▶ [Set problem]: Leaving out all pictures, please print only the lines from the one containing "What Blender Python" through the one containing "return Matrix.Translation(eye) @".

[Scene script records]

-----

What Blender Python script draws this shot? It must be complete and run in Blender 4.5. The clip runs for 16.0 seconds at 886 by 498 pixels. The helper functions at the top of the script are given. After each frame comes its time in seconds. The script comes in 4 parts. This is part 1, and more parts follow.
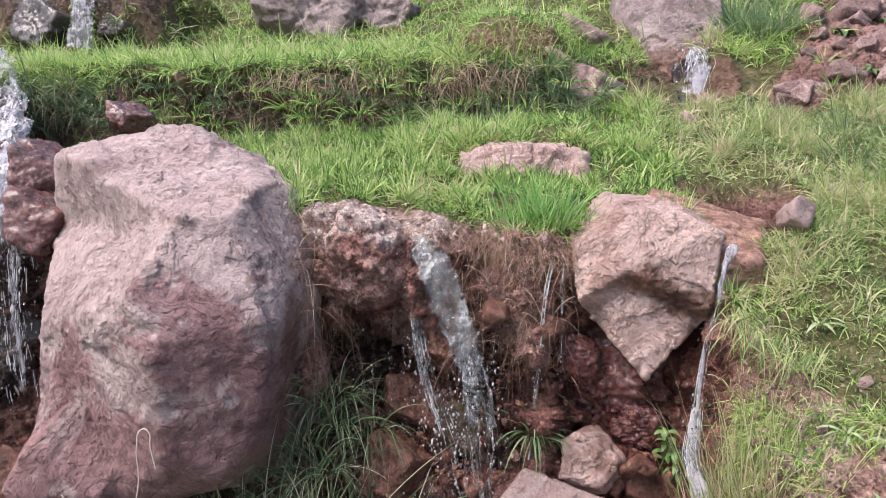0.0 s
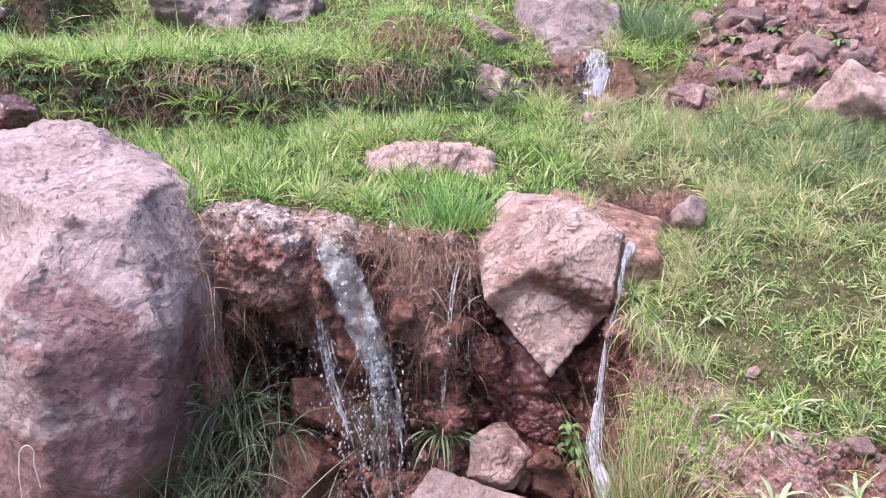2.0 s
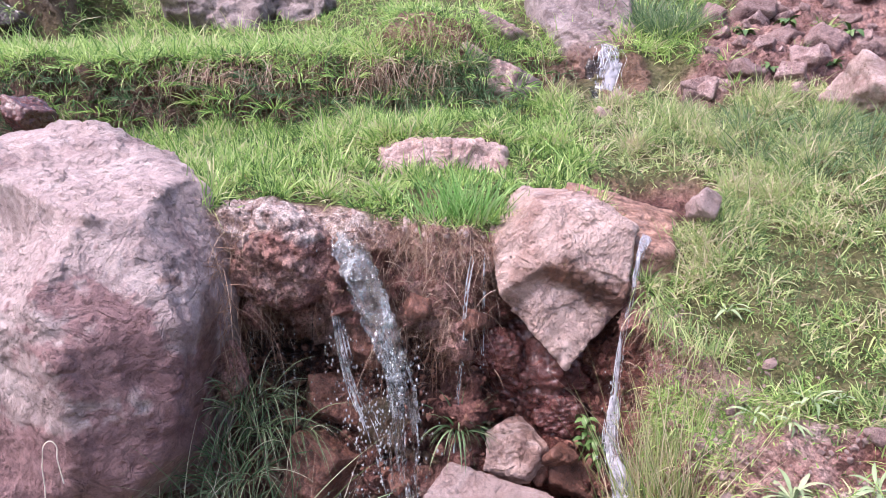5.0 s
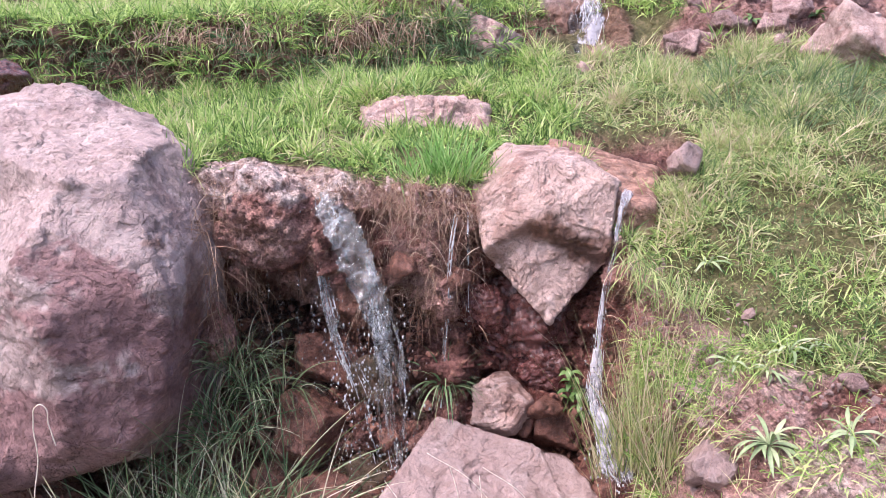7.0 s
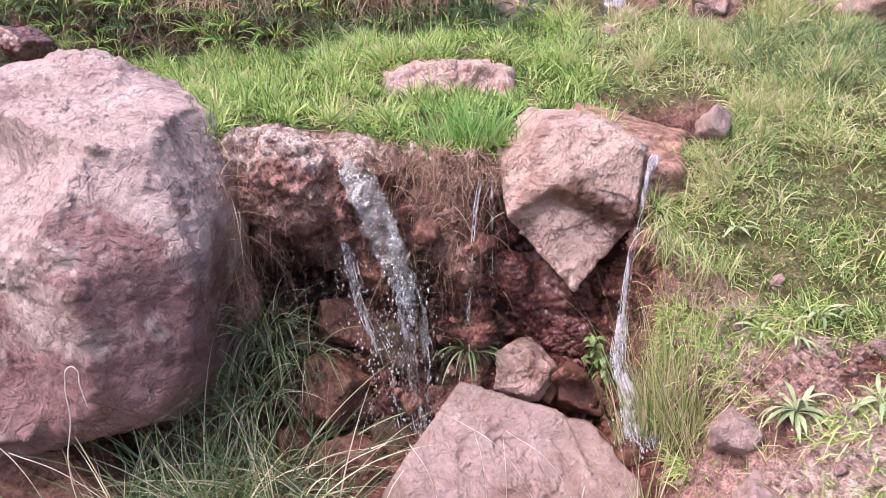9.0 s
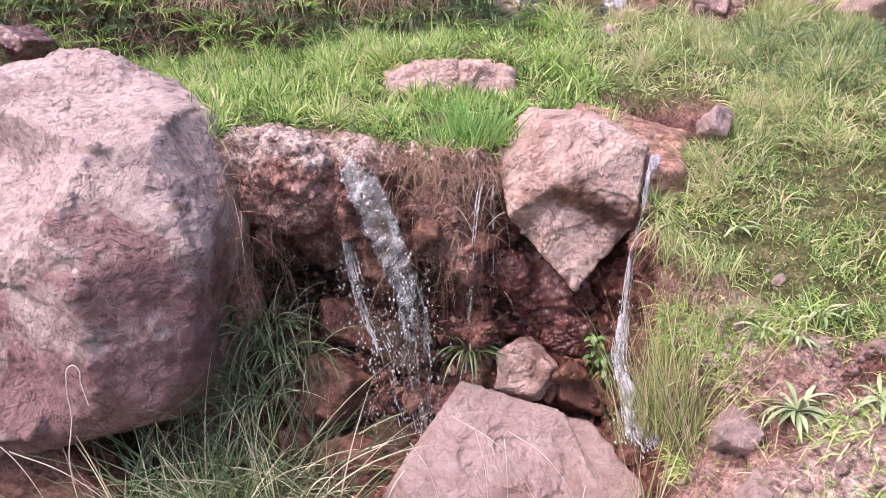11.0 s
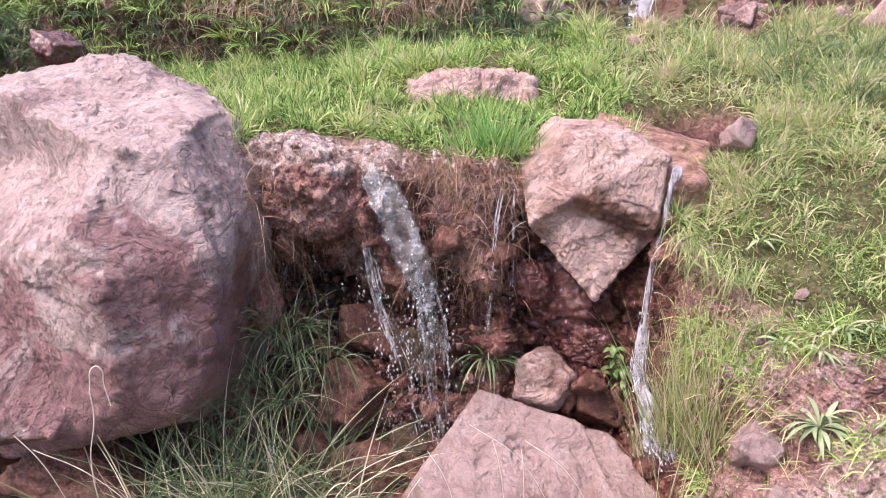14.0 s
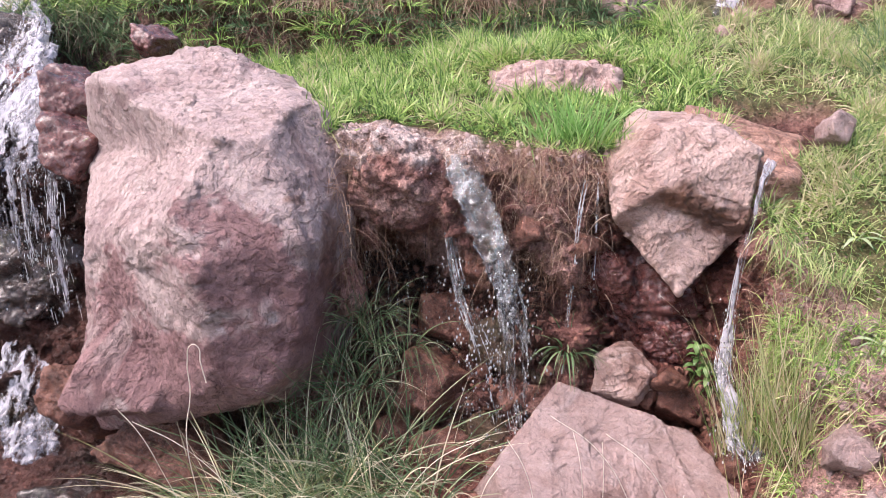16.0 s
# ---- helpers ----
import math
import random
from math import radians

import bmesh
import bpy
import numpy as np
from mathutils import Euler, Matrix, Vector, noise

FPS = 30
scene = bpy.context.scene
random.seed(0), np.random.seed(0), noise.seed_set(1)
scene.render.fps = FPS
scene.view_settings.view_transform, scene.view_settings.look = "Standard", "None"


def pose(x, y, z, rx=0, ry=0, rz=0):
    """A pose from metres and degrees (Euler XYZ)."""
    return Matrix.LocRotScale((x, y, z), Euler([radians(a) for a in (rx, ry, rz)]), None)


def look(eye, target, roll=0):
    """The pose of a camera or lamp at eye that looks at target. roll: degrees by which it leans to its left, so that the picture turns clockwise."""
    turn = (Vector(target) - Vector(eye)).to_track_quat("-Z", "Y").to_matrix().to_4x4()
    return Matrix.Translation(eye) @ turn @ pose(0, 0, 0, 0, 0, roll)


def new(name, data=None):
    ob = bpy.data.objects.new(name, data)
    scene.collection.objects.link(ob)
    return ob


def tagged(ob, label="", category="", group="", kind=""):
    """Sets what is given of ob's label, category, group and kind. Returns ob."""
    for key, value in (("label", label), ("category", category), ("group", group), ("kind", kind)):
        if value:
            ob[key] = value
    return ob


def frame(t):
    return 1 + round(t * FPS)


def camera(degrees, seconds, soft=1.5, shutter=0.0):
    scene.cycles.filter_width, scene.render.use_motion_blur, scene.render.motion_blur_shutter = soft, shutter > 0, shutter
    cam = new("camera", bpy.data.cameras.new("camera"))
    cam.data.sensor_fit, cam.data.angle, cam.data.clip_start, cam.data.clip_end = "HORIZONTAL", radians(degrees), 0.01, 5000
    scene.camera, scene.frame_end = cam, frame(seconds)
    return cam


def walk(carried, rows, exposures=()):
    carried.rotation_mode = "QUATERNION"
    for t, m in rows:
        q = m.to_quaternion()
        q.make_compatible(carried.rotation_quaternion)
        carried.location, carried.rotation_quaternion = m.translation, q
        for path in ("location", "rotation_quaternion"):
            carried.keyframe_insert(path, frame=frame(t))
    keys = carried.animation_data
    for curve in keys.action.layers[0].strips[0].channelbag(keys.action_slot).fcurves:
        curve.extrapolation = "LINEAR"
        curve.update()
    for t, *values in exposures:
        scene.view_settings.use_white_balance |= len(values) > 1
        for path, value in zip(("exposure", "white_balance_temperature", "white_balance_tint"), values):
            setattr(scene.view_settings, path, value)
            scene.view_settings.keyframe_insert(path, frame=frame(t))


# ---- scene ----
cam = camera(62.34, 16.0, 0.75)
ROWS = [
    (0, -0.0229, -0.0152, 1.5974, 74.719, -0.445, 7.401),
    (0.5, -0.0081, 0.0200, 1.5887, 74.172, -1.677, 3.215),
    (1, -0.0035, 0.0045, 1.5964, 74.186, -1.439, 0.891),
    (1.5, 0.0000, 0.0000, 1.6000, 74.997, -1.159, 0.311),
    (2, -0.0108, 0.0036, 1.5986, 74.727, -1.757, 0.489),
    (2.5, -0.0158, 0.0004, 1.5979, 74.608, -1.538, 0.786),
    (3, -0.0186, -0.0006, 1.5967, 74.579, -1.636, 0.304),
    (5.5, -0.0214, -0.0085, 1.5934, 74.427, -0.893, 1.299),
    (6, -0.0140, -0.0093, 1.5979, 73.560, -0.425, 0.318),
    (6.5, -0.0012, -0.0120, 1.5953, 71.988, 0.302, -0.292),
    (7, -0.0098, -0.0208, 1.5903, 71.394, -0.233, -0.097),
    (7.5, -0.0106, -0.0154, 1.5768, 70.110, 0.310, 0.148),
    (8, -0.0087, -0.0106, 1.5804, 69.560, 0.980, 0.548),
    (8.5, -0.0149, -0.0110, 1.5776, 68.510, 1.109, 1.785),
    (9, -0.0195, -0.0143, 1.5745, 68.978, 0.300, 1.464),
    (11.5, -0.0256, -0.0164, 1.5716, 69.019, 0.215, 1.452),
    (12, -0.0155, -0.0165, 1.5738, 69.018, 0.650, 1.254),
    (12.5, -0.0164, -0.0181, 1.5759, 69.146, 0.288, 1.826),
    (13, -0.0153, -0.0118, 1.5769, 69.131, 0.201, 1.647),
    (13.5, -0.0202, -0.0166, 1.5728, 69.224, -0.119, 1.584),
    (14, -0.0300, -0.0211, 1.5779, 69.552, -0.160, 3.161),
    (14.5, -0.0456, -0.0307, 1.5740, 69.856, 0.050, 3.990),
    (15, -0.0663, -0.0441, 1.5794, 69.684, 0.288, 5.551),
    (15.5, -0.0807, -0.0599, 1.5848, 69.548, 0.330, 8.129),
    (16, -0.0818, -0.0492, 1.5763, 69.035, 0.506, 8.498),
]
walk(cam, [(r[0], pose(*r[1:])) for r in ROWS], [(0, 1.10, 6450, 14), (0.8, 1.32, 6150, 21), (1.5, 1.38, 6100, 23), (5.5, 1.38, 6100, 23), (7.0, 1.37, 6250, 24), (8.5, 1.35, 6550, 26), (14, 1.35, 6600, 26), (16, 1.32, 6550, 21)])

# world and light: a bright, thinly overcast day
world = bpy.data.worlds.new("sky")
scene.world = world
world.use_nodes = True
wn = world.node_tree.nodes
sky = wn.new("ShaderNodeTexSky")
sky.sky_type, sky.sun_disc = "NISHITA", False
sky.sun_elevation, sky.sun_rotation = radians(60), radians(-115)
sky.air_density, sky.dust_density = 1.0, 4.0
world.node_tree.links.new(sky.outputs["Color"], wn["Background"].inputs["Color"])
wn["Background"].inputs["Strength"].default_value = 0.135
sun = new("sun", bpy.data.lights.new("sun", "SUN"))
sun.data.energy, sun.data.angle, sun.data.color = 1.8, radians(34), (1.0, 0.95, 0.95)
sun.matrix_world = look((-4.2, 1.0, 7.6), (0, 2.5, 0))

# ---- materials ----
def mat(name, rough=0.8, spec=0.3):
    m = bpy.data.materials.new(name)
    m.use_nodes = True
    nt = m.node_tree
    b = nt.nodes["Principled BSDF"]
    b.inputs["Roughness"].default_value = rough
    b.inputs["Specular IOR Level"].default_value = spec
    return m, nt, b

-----

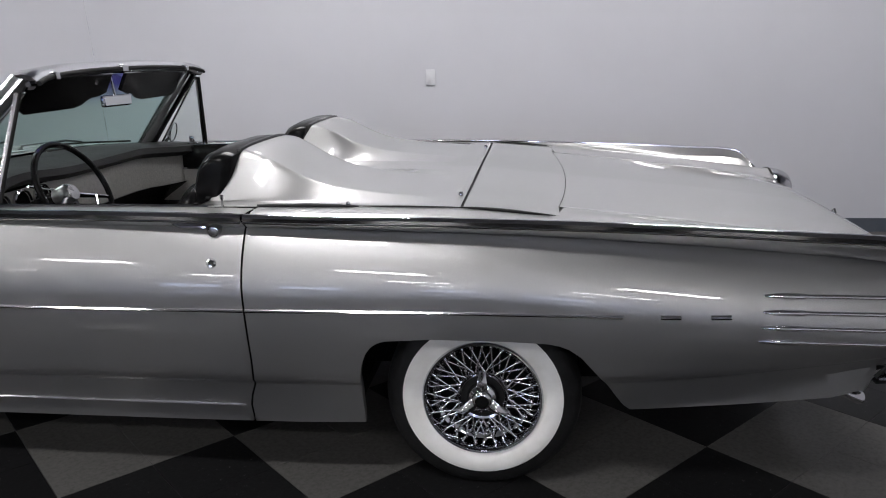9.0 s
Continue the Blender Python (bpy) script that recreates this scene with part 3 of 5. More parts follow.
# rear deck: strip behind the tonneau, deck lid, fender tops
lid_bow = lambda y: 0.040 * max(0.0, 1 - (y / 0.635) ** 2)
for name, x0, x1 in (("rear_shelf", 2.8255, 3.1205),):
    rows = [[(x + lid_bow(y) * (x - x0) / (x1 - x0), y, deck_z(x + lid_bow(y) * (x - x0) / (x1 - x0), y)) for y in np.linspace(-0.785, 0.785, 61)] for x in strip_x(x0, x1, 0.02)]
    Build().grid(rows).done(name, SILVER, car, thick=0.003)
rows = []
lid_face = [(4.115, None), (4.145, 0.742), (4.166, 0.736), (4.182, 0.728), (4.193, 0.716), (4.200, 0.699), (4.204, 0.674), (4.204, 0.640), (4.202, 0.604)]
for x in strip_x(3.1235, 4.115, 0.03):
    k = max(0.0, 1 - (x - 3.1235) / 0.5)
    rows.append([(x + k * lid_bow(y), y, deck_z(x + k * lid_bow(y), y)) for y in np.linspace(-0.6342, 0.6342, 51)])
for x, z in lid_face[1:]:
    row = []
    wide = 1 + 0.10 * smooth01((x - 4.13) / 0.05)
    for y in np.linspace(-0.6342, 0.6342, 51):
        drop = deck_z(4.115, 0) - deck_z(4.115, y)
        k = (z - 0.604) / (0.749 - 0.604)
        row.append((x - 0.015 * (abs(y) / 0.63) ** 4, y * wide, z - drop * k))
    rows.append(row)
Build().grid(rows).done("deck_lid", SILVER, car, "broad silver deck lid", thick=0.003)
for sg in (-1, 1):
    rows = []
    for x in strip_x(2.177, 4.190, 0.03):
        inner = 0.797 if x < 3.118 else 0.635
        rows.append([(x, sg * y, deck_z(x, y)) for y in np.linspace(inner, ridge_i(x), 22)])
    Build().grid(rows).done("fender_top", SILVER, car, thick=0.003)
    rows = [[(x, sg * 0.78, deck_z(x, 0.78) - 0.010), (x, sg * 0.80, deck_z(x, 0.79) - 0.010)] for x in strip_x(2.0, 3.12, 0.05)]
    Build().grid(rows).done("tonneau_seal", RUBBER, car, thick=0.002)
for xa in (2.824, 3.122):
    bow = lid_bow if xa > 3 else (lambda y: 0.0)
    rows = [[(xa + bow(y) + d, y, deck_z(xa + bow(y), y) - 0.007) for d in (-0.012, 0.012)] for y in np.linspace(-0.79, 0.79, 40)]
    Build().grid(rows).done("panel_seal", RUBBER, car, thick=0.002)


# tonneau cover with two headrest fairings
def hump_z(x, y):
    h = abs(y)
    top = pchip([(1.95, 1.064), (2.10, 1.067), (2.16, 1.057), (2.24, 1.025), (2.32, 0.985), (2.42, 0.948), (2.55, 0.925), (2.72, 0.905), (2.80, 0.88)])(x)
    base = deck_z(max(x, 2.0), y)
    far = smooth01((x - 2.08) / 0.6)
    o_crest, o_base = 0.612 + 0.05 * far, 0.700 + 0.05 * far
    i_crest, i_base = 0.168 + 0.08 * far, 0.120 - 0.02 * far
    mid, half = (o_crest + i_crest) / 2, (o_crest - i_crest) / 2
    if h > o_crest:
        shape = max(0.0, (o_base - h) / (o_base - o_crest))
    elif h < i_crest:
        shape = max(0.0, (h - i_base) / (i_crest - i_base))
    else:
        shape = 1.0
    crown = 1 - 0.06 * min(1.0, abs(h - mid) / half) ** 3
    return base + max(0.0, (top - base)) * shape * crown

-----

▶ [Task answer]:
What Blender Python script draws this shot? It must be complete and run in Blender 4.5. The clip runs for 16.0 seconds at 886 by 498 pixels. The helper functions at the top of the script are given. After each frame comes its time in seconds. The script comes in 4 parts. This is part 1, and more parts follow.
0.0 s
2.0 s
5.0 s
7.0 s
9.0 s
11.0 s
14.0 s
16.0 s
# ---- helpers ----
import math
import random
from math import radians

import bmesh
import bpy
import numpy as np
from mathutils import Euler, Matrix, Vector, noise

FPS = 30
scene = bpy.context.scene
random.seed(0), np.random.seed(0), noise.seed_set(1)
scene.render.fps = FPS
scene.view_settings.view_transform, scene.view_settings.look = "Standard", "None"


def pose(x, y, z, rx=0, ry=0, rz=0):
    """A pose from metres and degrees (Euler XYZ)."""
    return Matrix.LocRotScale((x, y, z), Euler([radians(a) for a in (rx, ry, rz)]), None)


def look(eye, target, roll=0):
    """The pose of a camera or lamp at eye that looks at target. roll: degrees by which it leans to its left, so that the picture turns clockwise."""
    turn = (Vector(target) - Vector(eye)).to_track_quat("-Z", "Y").to_matrix().to_4x4()
    return Matrix.Translation(eye) @ turn @ pose(0, 0, 0, 0, 0, roll)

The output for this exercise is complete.